The upshot is that all of today’s students will need more than the traditional foundational literacies in reading, writing, and mathematics. Everyone will need to be able to think critically, assess and make use of new information, work effectively in teams, and use reasoning to formulate and evaluate various solutions to novel problems. When adaptability is the coin of the realm, everyone must be equipped for a lifetime of learning.

Core Components The Education Program invests in five interconnected areas: managing human capital to ensure strong teachers for all students; designing systems to meet the diversity of student needs; creating new pathways for postsecondary completion and careers; engaging the public in a conversation about education reform; and coordinating all efforts into a strategic framework.

Lest one think this is simply a matter of employability, consider the importance of critical thinking to civic life in the modern world. As has become strikingly clear in recent months, civic engagement today involves sorting through a tsunami of information, much of it from unknown sources whose motivations are not readily apparent.

Today’s students … will need to be able to think critically, assess and make use of new information, work effectively in teams, and use reasoning to formulate and evaluate various solutions to novel problems.

Any dispassionate appraisal of our progress in meeting the nation’s educational challenges would be mixed at best. Results from the most recent National Assessment of Educational Progress (NAEP), regarded as the nation’s report card, prompted lamentations of a “lost decade of educational reform.” For the country as a whole, fourth-grade performance in reading and math was virtually the same in 2017 as in 2007; eighth-grade results were only slightly better. Meanwhile, large achievement gaps remain among racial groups.

Other recent data show that we also have a long way to go at the postsecondary level. While we have seen some significant gains in both high school completion and college enrollment, great disparities persist among racial groups when it comes to college completion.

On a more positive note, we have seen significant growth in the number of pathways available to students as they prepare for and progress through college. Nontraditional college students are becoming the new norm: around 40 percent are 25 or older, and more than one-third are enrolled part time. Postsecondary education is accommodating students in a wider array of circumstances.

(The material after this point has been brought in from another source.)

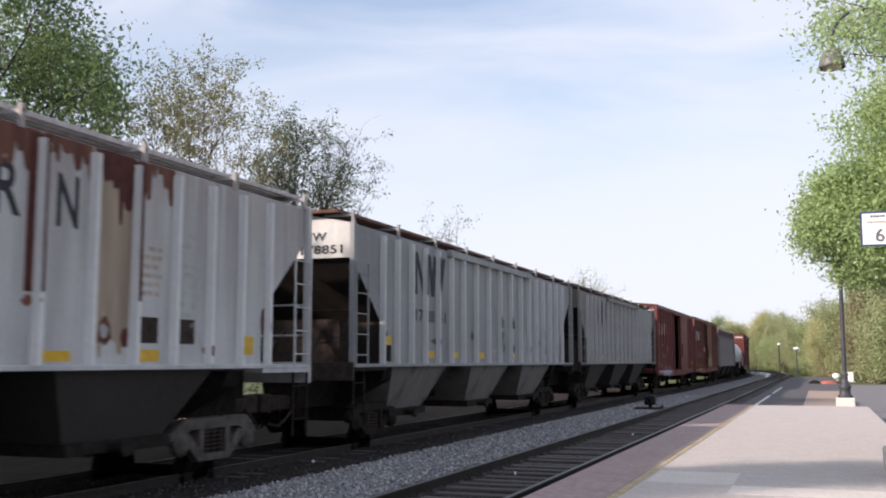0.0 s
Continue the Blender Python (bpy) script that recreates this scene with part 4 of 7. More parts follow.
# ---------------------------------------------------------------- tank cars
def tank_car(upper, lower, L, label, r=1.42, zc=2.42, split=None, tone="dark", rail_mat=None, frame_mat=None):
    car = thing("tank_car", label, "railway car", "cars of the freight train")
    e = L / 2
    t = e - 0.42
    prof = [(0.02, -t)]
    for k in range(1, 9):
        a = k / 8 * math.pi / 2
        prof.append((r * math.sin(a), -t + 0.68 * (1 - math.cos(a))))
    for y in (-t + 1.6, -1.2, 1.2, t - 1.6):
        prof += [(r, y - 0.02), (r + 0.003, y - 0.015), (r + 0.003, y + 0.015), (r, y + 0.02)]
    for k in range(8, -1, -1):
        a = k / 8 * math.pi / 2
        prof.append((max(0.02, r * math.sin(a)), t - 0.68 * (1 - math.cos(a))))
    if split is None:
        b = bmesh.new()
        lathe(b, prof, 40, "y", (0, 0, zc))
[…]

Meanwhile, the field of education has generally embraced the idea that all students need more than just the fundamentals. The most significant sign of this has been the adoption of the Common Core State Standards. Compared with earlier K–12 standards, the Common Core presents a more rational sequence for developing depth of understanding in reading, writing, and math. While one might infer from recent political rhetoric that the country has retreated from Common Core, the reality says otherwise. About half the states have responded to criticism by reconsidering the standards, but ultimately all but a handful have put in place expectations that embody the Common Core’s most critical attributes.

Meanwhile, 19 states and the District of Columbia have adopted the Next Generation Science Standards (NGSS), a primary goal of which is enabling all students to gain a deep understanding of core scientific ideas and practices. Another 23 states have adopted their own standards based on the framework for science education around which NGSS was developed.

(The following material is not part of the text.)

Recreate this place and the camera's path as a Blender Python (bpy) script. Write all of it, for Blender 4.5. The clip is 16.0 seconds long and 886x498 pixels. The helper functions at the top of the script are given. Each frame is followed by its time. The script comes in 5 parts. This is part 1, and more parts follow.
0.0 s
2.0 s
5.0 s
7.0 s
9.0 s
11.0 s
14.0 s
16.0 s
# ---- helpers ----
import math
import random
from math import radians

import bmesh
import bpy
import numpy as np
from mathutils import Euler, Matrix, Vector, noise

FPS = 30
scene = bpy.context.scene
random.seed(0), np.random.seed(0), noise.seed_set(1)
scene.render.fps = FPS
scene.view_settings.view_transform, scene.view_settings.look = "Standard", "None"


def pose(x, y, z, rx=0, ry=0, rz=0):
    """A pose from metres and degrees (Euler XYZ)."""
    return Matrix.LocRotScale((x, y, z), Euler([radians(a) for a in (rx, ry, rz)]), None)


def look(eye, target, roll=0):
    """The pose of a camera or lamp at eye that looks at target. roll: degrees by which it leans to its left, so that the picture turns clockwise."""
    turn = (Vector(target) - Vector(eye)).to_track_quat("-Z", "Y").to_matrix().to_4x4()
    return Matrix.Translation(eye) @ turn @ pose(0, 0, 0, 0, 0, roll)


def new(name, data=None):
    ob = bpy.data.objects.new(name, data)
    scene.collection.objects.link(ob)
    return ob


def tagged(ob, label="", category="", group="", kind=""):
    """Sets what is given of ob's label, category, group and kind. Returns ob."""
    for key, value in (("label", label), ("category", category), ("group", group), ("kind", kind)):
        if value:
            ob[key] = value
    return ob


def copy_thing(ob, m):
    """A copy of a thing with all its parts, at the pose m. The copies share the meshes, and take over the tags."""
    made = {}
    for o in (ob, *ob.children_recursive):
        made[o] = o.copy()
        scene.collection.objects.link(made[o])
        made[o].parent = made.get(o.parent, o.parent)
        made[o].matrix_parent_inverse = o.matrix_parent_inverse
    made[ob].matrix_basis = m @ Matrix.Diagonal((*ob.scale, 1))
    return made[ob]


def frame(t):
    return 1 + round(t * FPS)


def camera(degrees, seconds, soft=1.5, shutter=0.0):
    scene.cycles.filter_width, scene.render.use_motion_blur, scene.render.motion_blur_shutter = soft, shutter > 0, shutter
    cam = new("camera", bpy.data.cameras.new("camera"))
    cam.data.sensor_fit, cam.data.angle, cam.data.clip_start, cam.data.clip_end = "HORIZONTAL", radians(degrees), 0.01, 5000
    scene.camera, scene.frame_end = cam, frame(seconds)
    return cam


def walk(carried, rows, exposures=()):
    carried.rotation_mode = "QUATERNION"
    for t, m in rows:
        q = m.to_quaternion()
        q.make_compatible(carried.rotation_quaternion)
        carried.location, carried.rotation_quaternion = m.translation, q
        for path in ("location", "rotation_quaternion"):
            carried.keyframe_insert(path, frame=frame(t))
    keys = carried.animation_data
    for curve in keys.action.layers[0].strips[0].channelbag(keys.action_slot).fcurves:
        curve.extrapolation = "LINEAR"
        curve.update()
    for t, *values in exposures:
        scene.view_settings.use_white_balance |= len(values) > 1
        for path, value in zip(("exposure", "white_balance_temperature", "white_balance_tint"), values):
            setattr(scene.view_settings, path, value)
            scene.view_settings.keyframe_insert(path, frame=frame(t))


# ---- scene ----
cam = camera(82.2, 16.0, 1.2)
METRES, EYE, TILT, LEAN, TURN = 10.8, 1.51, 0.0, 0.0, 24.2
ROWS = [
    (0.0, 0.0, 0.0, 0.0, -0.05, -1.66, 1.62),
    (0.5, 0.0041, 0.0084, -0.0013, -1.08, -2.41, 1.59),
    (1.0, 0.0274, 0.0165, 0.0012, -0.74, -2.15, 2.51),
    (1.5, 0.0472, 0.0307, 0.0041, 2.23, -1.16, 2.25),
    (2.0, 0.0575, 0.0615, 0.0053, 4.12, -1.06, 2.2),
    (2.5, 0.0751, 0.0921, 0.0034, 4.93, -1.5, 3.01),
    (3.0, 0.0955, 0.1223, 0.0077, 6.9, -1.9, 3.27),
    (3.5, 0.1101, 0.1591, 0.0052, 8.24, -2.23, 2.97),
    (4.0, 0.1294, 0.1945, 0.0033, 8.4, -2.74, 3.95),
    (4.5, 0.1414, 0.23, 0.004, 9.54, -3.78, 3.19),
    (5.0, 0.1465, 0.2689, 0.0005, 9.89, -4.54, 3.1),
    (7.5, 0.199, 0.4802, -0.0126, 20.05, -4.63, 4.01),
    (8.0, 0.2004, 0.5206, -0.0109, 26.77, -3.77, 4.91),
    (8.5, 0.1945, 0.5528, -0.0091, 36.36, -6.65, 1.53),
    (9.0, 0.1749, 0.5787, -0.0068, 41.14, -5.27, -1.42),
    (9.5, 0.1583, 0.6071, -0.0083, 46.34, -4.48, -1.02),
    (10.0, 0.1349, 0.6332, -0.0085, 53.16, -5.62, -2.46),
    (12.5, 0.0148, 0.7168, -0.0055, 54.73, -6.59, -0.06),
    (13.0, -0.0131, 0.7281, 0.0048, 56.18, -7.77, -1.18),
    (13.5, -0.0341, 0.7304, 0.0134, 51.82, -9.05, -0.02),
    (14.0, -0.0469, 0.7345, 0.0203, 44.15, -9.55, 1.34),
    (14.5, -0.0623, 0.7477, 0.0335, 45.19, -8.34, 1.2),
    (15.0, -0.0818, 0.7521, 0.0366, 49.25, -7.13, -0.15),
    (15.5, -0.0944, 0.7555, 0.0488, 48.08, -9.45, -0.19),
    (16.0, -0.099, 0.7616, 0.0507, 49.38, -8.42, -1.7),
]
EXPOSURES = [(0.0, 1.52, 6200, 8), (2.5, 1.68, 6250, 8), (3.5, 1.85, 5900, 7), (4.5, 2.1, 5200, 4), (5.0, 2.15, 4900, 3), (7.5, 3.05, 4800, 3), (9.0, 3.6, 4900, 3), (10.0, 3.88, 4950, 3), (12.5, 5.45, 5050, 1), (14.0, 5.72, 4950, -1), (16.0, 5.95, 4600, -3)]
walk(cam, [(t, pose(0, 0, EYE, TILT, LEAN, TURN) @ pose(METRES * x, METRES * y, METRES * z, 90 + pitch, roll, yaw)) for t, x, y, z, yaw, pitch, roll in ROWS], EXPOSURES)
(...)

Perhaps one of the biggest findings to emerge in recent years is that these new standards require new and often unfamiliar methods of teaching. For example, supporting early learners in developing the ability to construct a well-supported argument takes a special skill set, as does helping students understand complex concepts such as why a smaller number would result when multiplying a larger number by a fraction.

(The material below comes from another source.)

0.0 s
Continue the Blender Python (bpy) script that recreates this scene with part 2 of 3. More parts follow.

Fortunately, major developments in the science of learning over the past two decades have afforded us an unprecedented window into how children acquire the kinds of knowledge and skills needed for college and career readiness. We know that students draw extensively on their own previously constructed mental models as they devise new ones. This puts a high premium on a teacher’s ability to surface, and then gently redirect, students’ reasoning processes. It also means cultivating a classroom climate that encourages risk-taking — by teachers and students alike.

Unfortunately, we as a nation did not adequately prepare for the challenges posed by these new expectations. This has prompted pushback against Common Core, as teachers have objected to being required to do something very new and difficult without guidance. Parents have perceived the educators’ stress, especially since teachers have been additionally subjected to new evaluation systems — all while still trying to understand the new standards. Furthermore, families have been left out of the loop about the transition underway.

At the core of school reform strategies is the goal of building the capacity of adults to provide all students with the experiences needed to become successful lifelong learners.

Carnegie Corporation of New York has thought hard about these developments and their implications. The lessons learned in recent decades of school reform have led us to clarify a set of strategies to align the Corporation’s philanthropic efforts. At the core is the goal of building the capacity of adults to provide all students with the experiences needed to become successful lifelong learners. To accomplish this, we have identified three shifts in the field that the Corporation will promote:

• A broader learner orientation. We must better attune to the learning needs of educators and other stakeholders, including students. We also must promote a more expansive view of learner objectives — one that includes social-emotional qualities as well as academic mastery.

• More coherent efforts within systems that learn and adapt. Reforms have too often been pursued as a series of isolated initiatives, developed without truly understanding the needs of the people involved. The field needs greater capacity to effect change through more-integrated approaches.

• A more engaged and informed public. Nothing can doom an agenda for social change like an alienated constituency. The goals and strategies of educational improvement must be owned by more than just those who work within the system.

Finally, we must commit to a sustained focus on equity. A society as diverse as ours cannot thrive without the full participation of every individual from every background.

These shifts represent a significant reframing of the problems presented in A Nation at Risk. The overarching concern back then was that students in the United States were not sufficiently challenged. Hence, most of the report’s prescriptions were aimed at raising the bar through additional requirements (e.g., more high school coursework, more homework, and higher entrance requirements for teacher-preparation programs). Little in the report dealt with the process of learning itself.

To be sure, the bar did need to be raised. But what we better understand today is what it takes to support adults and children in meeting new expectations. Part of that understanding is knowing that equity — a term that appears just once in A Nation at Risk — is not simply a matter of providing everyone with the same supports.

If we can act on what we have learned in the last 35 years, and make doing so the focus of our work, then we may yet become the “Learning Society” we need to be.